Лирическая поэма «Семь поклонов отцу» это воспоминание об отце, разговор с ним и как бы письмо к нему, когда его так не хватает, «когда душа // при жизни – Сирота». В поэме витает дух Ялмета, одного из прапра…дедов автора. Сулейман, склоняясь перед величием рода, сокрушается о «суете сует и томлении духа» (Экклесиаст) в этой жизни. Но род пребудет вовеки:
Весь род от нас до дна –
Аллах* благословит
Наш кровный дух в одном,
Ничто не устоит,
В горении родном…
П о м и н (чув. асăну) есть в некотором смысле отрицание смерти. И здесь важен для автора белый цвет (белый-белый снег < тат. ак-ак карлар, белые цветы и др.) и цвет серебра.** Серебро это знак близкого, родного человека. Обращаясь к отцу, Сулейман так и говорит:
Здравствуй, отец,
я чувствую в себе
души твоей серебряные нити –
столь мягкие, лучистые –
с небес
сиянием единственным на свете.
Смерть отрицается опять же п а м я т ь ю
Ведь жизни – нет,
и смерти –
нет,
а есть
колебание духа
пока память жива,
…пока
память
жива…
В текстах Сулеймана часто встречается образ н е б а, мотив восхождения, что является сознательным выбором жизненного поведения и желанием полёта для души: «до семи небес взлетевший», «небесный свод – опрокинутая – времени – пиала», «седьмого неба синь» и др. Но этот полёт может быть и твоим последним действием на жизненном пути. «Азбука жизни проста и горька», потому что жизнь кончается. Сулейман тонко ощущая диалектику жизни/смерти, вечности/мгновения, неба/земли, души/плоти, «последнего вздоха» (по дороге к Богу)/«первого вдоха», задумываясь над бренностью бытия, часто сводит эти противоречивые понятия воедино:
Вселенная – ничто, –
(…)
И жизнь сама – ничто, –
грусти сонм
И человек – ничто* –
И сам человек в таком мужественном отрицании не есть ли ошибка природы? Или как определяет автор:
Вселенной книгу написал
Всевышний.
Наш век в ней слово –
лишь одно.
Что, если Человек в нём
опечатка?..
Пер. Р. Кожевниковой
Это и есть те в е ч н ы е в о п р о с ы , о которых не может не думать истинный поэт. Это «ряд мыслей-слов простых», но они столь важны для каждого из нас.** Этими же вопросами н е о т с т у п н о задавался Геннадий Айги, «самим-Тенгри-отмеченный // Брат-Сулеймана-тюрки», его земляк (их родные деревни Кзыл-Чишма и Сеньял расположены не так и далеко друг от друга). Недаром в книгу включены стихи ему посвящённые («Биредә Ул да, Мин дә», «Куз-не-чик-стан»).

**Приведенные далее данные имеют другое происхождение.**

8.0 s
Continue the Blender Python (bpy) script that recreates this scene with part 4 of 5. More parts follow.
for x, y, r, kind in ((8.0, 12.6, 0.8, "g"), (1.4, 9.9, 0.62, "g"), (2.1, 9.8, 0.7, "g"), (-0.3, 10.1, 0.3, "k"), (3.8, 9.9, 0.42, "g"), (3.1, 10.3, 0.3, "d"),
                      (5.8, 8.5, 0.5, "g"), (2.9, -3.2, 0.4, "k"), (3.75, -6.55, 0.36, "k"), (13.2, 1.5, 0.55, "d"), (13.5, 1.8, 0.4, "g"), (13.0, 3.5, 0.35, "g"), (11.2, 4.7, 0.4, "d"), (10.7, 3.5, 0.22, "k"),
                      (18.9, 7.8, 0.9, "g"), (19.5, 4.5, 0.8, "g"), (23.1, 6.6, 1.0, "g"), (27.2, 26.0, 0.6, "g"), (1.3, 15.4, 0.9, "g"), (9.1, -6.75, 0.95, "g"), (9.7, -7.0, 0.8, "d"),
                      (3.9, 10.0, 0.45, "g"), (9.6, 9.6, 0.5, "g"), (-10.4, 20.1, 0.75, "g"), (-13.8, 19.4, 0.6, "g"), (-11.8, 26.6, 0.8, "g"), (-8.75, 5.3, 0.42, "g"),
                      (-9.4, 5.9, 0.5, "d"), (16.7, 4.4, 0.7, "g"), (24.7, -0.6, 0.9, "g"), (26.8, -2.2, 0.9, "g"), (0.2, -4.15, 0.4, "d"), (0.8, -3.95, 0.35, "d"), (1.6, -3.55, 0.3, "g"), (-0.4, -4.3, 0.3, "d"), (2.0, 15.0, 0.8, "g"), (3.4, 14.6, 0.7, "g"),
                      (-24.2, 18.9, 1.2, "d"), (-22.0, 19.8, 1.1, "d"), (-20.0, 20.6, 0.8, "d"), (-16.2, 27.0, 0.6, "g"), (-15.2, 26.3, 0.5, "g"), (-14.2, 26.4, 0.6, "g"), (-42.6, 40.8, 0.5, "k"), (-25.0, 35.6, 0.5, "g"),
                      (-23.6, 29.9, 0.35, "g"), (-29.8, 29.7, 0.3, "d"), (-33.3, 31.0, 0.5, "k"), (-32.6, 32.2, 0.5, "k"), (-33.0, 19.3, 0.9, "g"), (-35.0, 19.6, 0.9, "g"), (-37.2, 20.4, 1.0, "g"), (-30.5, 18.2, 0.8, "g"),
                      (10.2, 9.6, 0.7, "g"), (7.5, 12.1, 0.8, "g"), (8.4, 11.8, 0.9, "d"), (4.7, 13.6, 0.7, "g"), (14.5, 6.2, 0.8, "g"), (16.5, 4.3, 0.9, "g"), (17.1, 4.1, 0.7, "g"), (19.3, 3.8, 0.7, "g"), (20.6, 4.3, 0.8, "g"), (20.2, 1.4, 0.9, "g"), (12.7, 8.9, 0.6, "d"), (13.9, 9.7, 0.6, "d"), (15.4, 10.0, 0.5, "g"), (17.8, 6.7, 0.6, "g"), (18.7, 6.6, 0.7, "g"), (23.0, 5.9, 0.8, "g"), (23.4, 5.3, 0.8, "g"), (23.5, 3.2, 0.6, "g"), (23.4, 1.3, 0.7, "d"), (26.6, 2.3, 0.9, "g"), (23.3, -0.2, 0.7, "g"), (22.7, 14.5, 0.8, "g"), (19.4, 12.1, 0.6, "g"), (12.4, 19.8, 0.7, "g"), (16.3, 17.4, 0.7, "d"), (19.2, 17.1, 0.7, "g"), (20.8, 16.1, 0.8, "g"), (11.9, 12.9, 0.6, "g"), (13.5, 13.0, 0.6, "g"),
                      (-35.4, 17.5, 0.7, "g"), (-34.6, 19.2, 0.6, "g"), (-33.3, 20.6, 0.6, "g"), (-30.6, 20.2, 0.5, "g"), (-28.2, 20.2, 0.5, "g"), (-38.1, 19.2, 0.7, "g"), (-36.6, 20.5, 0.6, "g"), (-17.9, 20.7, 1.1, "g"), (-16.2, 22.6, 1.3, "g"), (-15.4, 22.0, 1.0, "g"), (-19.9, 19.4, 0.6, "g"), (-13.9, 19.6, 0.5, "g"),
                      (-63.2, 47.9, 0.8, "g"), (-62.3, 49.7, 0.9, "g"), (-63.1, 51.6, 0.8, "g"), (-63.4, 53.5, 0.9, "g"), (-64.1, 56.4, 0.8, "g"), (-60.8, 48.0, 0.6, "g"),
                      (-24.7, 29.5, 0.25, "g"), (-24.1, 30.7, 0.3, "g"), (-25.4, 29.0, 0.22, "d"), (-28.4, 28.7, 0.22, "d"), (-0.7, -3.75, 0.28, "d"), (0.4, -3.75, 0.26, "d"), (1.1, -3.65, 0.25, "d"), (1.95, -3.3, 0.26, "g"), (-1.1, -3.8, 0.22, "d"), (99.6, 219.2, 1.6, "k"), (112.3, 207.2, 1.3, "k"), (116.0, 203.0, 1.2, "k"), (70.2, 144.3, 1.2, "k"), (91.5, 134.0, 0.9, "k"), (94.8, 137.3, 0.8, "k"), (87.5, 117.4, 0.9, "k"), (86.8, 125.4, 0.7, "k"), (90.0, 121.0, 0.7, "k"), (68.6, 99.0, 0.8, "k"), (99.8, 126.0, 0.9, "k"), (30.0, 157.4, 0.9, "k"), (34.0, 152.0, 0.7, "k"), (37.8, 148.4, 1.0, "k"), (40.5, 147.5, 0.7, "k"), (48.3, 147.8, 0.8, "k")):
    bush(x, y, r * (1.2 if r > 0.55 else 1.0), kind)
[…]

Душа и разум проходят через эти вопросы, пытаясь решать их на каждом шагу жизненного пути. Но…
Белей огня,
проста как нить,
стерильна, –
…смерть.
Черней, чем ночь,
зигзагом вязь,
темнее тьмы, –
…жизнь.
…все ищем путь
из тьмы на свет…
а ясности конца пути
предела нет…
Пер. А. Аверкина***
Книга Сулеймана «Вăхăт элемĕ» уникальна и ещё в одном отношении. Это трехъязычное издание, что в чувашской книгоиздательской практике впервые. Что, впрочем, не удивительно. Ибо Патăръел (Batyrevo district) был и остается районом Чăваш Ен, где многие общаются на трёх языках: чувашском, русском и татарском.

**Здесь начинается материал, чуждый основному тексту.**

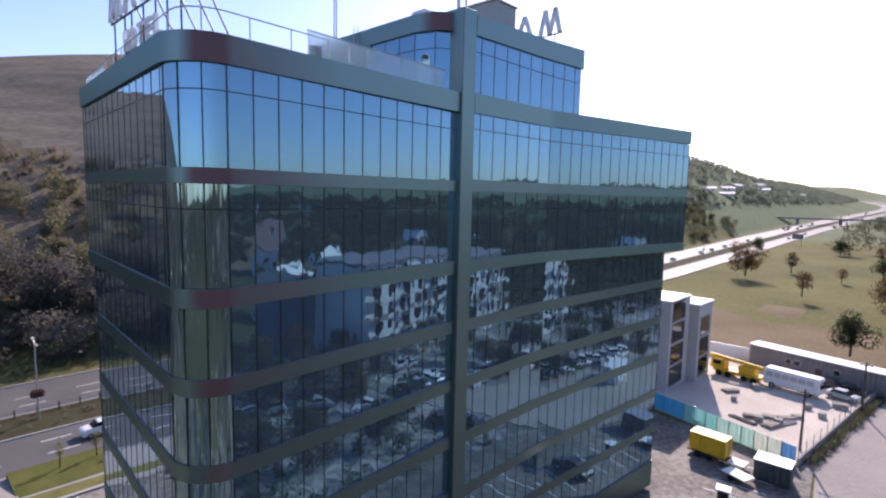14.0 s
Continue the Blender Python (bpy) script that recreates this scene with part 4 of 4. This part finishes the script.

…Сменяют друг друга времена года. Лето, осень, зима, весна… У каждого сезона своя красота. А вместе они составляют «четырехсложный мир».
Поэтический мир Сулеймана согрет теплом души и освещён светом разума. В нем нет теней.

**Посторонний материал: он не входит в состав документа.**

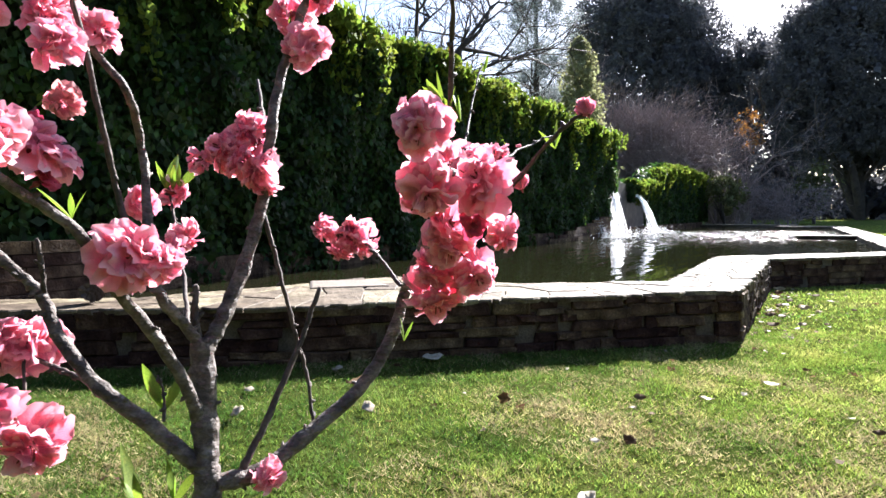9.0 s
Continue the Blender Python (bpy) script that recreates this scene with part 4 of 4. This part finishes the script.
# double blossoms: place, radius, 1 where faded, 2 where half closed and dark
FLOWERS = [
    ((0.85, 2.263, 1.107), 0.019, 0),
    ((0.844, 2.24, 1.092), 0.021, 0),
    ((0.823, 2.22, 1.093), 0.026, 0),
    ((0.862, 2.197, 1.041), 0.021, 0),
    ((0.9, 2.024, 1.105), 0.0265, 0),
    ((0.768, 2.215, 1.153), 0.026, 0),
    ((0.921, 2.083, 1.071), 0.0301, 0),
    ((0.893, 2.05, 1.054), 0.0298, 0),
    ((0.876, 2.118, 1.008), 0.0288, 0),
    ((0.851, 2.216, 1.091), 0.0249, 0),
    ((0.941, 2.101, 1.018), 0.0179, 0),
    ((0.916, 2.089, 1.031), 0.0164, 2),
    ((0.845, 2.148, 0.954), 0.0339, 0),
    ((0.887, 2.153, 0.98), 0.0275, 0),
    ((0.872, 2.109, 1.03), 0.024, 0),
    ((0.843, 2.138, 0.984), 0.0238, 0),
    ((0.863, 2.153, 1.099), 0.0155, 0),
    ((0.892, 2.074, 1.089), 0.0155, 0),
    ((0.652, 2.203, 1.024), 0.0196, 0),
    ((0.683, 2.23, 1.007), 0.0272, 0),
    ((0.68, 2.232, 1.031), 0.0206, 1),
    ((0.67, 2.216, 0.996), 0.0187, 0),
    ((0.645, 2.063, 1.111), 0.026, 0),
    ((0.684, 2.068, 1.088), 0.0254, 0),
    ((0.69, 2.076, 1.068), 0.0156, 0),
    ((0.661, 2.078, 1.129), 0.0243, 0),
    ((0.665, 2.065, 1.097), 0.0232, 0),
    ((0.633, 2.056, 1.101), 0.0152, 0),
    ((0.679, 2.084, 1.116), 0.0149, 2),
    ((0.724, 2.118, 1.212), 0.0255, 0),
    ((0.709, 2.112, 1.208), 0.0165, 0),
    ((0.675, 2.127, 1.255), 0.024, 0),
    ((0.721, 2.152, 1.275), 0.0178, 0),
    ((0.713, 2.146, 1.266), 0.0161, 0),
    ((0.732, 2.118, 1.306), 0.0197, 1),
    ((0.747, 2.131, 1.299), 0.0131, 1),
    ((0.774, 2.124, 1.322), 0.0112, 0),
    ((0.7, 2.139, 1.367), 0.0198, 0),
    ((0.719, 2.149, 1.392), 0.0224, 0),
    ((0.715, 2.153, 1.362), 0.0172, 0),
    ((0.791, 2.117, 1.38), 0.0223, 1),
    ((0.774, 2.118, 1.353), 0.0145, 1),
    ((0.831, 2.14, 1.378), 0.0119, 0),
    ((0.702, 2.131, 1.437), 0.02, 0),
    ((0.845, 2.128, 1.42), 0.0149, 0),
    ((0.831, 2.121, 1.411), 0.0118, 1),
    ((0.525, 2.113, 1.069), 0.02, 0),
    ((0.571, 2.081, 1.014), 0.0209, 0),
    ((0.585, 2.014, 1.055), 0.0189, 0),
    ((0.576, 2.053, 1.008), 0.0161, 0),
    ((0.727, 1.915, 1.016), 0.0295, 0),
    ((0.742, 1.922, 1.009), 0.018, 0),
    ((0.691, 1.866, 1.098), 0.0287, 0),
    ((0.696, 1.883, 1.087), 0.0169, 0),
    ((0.752, 1.801, 1.081), 0.0275, 0),
    ((0.706, 1.862, 1.068), 0.0124, 2),
    ((0.612, 1.927, 1.134), 0.018, 1),
    ((0.626, 1.894, 1.116), 0.0159, 2),
    ((0.624, 1.962, 1.2), 0.0214, 0),
    ((0.612, 1.952, 1.21), 0.0159, 0),
    ((0.59, 1.959, 1.22), 0.0179, 0),
    ((0.621, 1.904, 1.202), 0.0237, 0),
    ((0.667, 1.892, 1.176), 0.021, 0),
    ((0.653, 1.884, 1.277), 0.0183, 0),
    ((0.64, 1.885, 1.252), 0.0156, 0),
    ((0.629, 1.907, 1.191), 0.0197, 0),
    ((0.62, 1.912, 1.225), 0.0169, 0),
    ((0.532, 1.934, 0.927), 0.0317, 0),
    ((0.576, 1.907, 0.839), 0.0328, 0),
    ((0.521, 1.913, 0.94), 0.0262, 0),
    ((0.559, 1.878, 0.881), 0.0305, 0),
    ((0.567, 1.912, 0.868), 0.0198, 0),
    ((0.751, 2.017, 0.81), 0.0172, 0),
    ((0.691, 1.81, 1.118), 0.0268, 0),
    ((0.619, 1.854, 1.191), 0.0259, 0),
    ((0.742, 1.777, 1.059), 0.0225, 0),
    ((0.706, 1.789, 1.095), 0.0261, 0),
]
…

* Как истинный тюрок Сулейман в других местах книги, говоря о Господе, Всевышнем, называет его также Тенгри (тат. Тәңре = чув. Турă).
** В этом он наследует серебряным булгарам (чув. кĕмĕл пăлхарсем).
* Ничто – тат. берни түгел.
** Ср. у Б. Пастернака: «…искусство всегда, не переставая, занято двумя вещами. Оно неотступно размышляет о смерти и неотступно творит этим жизнь» («Доктор Живаго»).
*** Ср. также программное стихотворение «Путь».